### YOUR TASK
Restate all the material verbatim, except for the pictures.

### DATASET EXTRACT
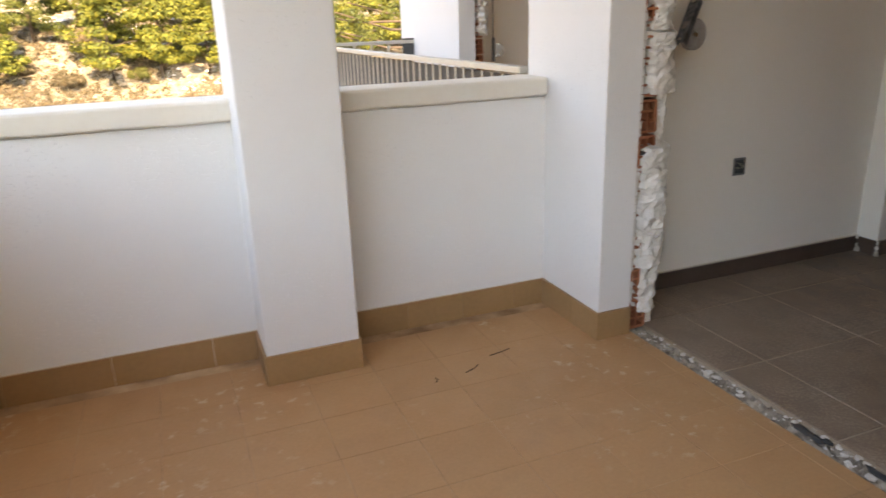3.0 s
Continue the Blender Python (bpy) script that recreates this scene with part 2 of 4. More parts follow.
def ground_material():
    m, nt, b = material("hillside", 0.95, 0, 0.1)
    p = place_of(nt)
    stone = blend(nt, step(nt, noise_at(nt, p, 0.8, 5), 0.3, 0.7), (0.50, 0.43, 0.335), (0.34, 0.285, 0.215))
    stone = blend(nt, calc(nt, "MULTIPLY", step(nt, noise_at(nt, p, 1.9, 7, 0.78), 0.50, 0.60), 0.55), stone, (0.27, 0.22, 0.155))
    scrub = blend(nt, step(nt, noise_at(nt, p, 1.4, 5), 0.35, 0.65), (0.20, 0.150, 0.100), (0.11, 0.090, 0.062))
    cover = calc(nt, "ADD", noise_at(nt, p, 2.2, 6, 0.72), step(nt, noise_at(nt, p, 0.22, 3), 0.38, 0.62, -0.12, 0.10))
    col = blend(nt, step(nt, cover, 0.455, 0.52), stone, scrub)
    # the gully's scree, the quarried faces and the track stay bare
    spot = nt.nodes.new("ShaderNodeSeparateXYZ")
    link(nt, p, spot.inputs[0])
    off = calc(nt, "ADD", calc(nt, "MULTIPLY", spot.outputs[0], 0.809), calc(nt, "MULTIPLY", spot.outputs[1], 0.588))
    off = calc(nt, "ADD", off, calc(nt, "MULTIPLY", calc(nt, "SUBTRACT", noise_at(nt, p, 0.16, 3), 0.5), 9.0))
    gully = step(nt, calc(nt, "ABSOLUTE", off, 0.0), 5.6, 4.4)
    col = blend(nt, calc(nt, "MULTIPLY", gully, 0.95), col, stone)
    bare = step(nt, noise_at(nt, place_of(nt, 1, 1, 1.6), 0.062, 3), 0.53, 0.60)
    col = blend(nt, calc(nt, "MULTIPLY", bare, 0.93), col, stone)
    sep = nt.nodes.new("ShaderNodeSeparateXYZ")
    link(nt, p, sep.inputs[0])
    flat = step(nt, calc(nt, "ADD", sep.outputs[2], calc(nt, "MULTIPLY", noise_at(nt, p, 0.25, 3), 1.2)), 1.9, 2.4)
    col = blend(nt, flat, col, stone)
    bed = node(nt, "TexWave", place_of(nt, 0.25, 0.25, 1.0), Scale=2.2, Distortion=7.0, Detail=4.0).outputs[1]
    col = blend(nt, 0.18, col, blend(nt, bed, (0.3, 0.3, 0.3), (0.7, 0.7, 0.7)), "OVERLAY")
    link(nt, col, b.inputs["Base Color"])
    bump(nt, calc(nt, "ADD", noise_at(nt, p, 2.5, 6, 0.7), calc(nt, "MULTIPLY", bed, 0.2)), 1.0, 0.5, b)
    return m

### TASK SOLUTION
3.0 s
Continue the Blender Python (bpy) script that recreates this scene with part 2 of 4. More parts follow.
def ground_material():
    m, nt, b = material("hillside", 0.95, 0, 0.1)
    p = place_of(nt)
    stone = blend(nt, step(nt, noise_at(nt, p, 0.8, 5), 0.3, 0.7), (0.50, 0.43, 0.335), (0.34, 0.285, 0.215))
    stone = blend(nt, calc(nt, "MULTIPLY", step(nt, noise_at(nt, p, 1.9, 7, 0.78), 0.50, 0.60), 0.55), stone, (0.27, 0.22, 0.155))
    scrub = blend(nt, step(nt, noise_at(nt, p, 1.4, 5), 0.35, 0.65), (0.20, 0.150, 0.100), (0.11, 0.090, 0.062))
    cover = calc(nt, "ADD", noise_at(nt, p, 2.2, 6, 0.72), step(nt, noise_at(nt, p, 0.22, 3), 0.38, 0.62, -0.12, 0.10))
    col = blend(nt, step(nt, cover, 0.455, 0.52), stone, scrub)
    # the gully's scree, the quarried faces and the track stay bare
    spot = nt.nodes.new("ShaderNodeSeparateXYZ")
    link(nt, p, spot.inputs[0])
    off = calc(nt, "ADD", calc(nt, "MULTIPLY", spot.outputs[0], 0.809), calc(nt, "MULTIPLY", spot.outputs[1], 0.588))
    off = calc(nt, "ADD", off, calc(nt, "MULTIPLY", calc(nt, "SUBTRACT", noise_at(nt, p, 0.16, 3), 0.5), 9.0))
    gully = step(nt, calc(nt, "ABSOLUTE", off, 0.0), 5.6, 4.4)
    col = blend(nt, calc(nt, "MULTIPLY", gully, 0.95), col, stone)
    bare = step(nt, noise_at(nt, place_of(nt, 1, 1, 1.6), 0.062, 3), 0.53, 0.60)
    col = blend(nt, calc(nt, "MULTIPLY", bare, 0.93), col, stone)
    sep = nt.nodes.new("ShaderNodeSeparateXYZ")
    link(nt, p, sep.inputs[0])
    flat = step(nt, calc(nt, "ADD", sep.outputs[2], calc(nt, "MULTIPLY", noise_at(nt, p, 0.25, 3), 1.2)), 1.9, 2.4)
    col = blend(nt, flat, col, stone)
    bed = node(nt, "TexWave", place_of(nt, 0.25, 0.25, 1.0), Scale=2.2, Distortion=7.0, Detail=4.0).outputs[1]
    col = blend(nt, 0.18, col, blend(nt, bed, (0.3, 0.3, 0.3), (0.7, 0.7, 0.7)), "OVERLAY")
    link(nt, col, b.inputs["Base Color"])
    bump(nt, calc(nt, "ADD", noise_at(nt, p, 2.5, 6, 0.7), calc(nt, "MULTIPLY", bed, 0.2)), 1.0, 0.5, b)
    return m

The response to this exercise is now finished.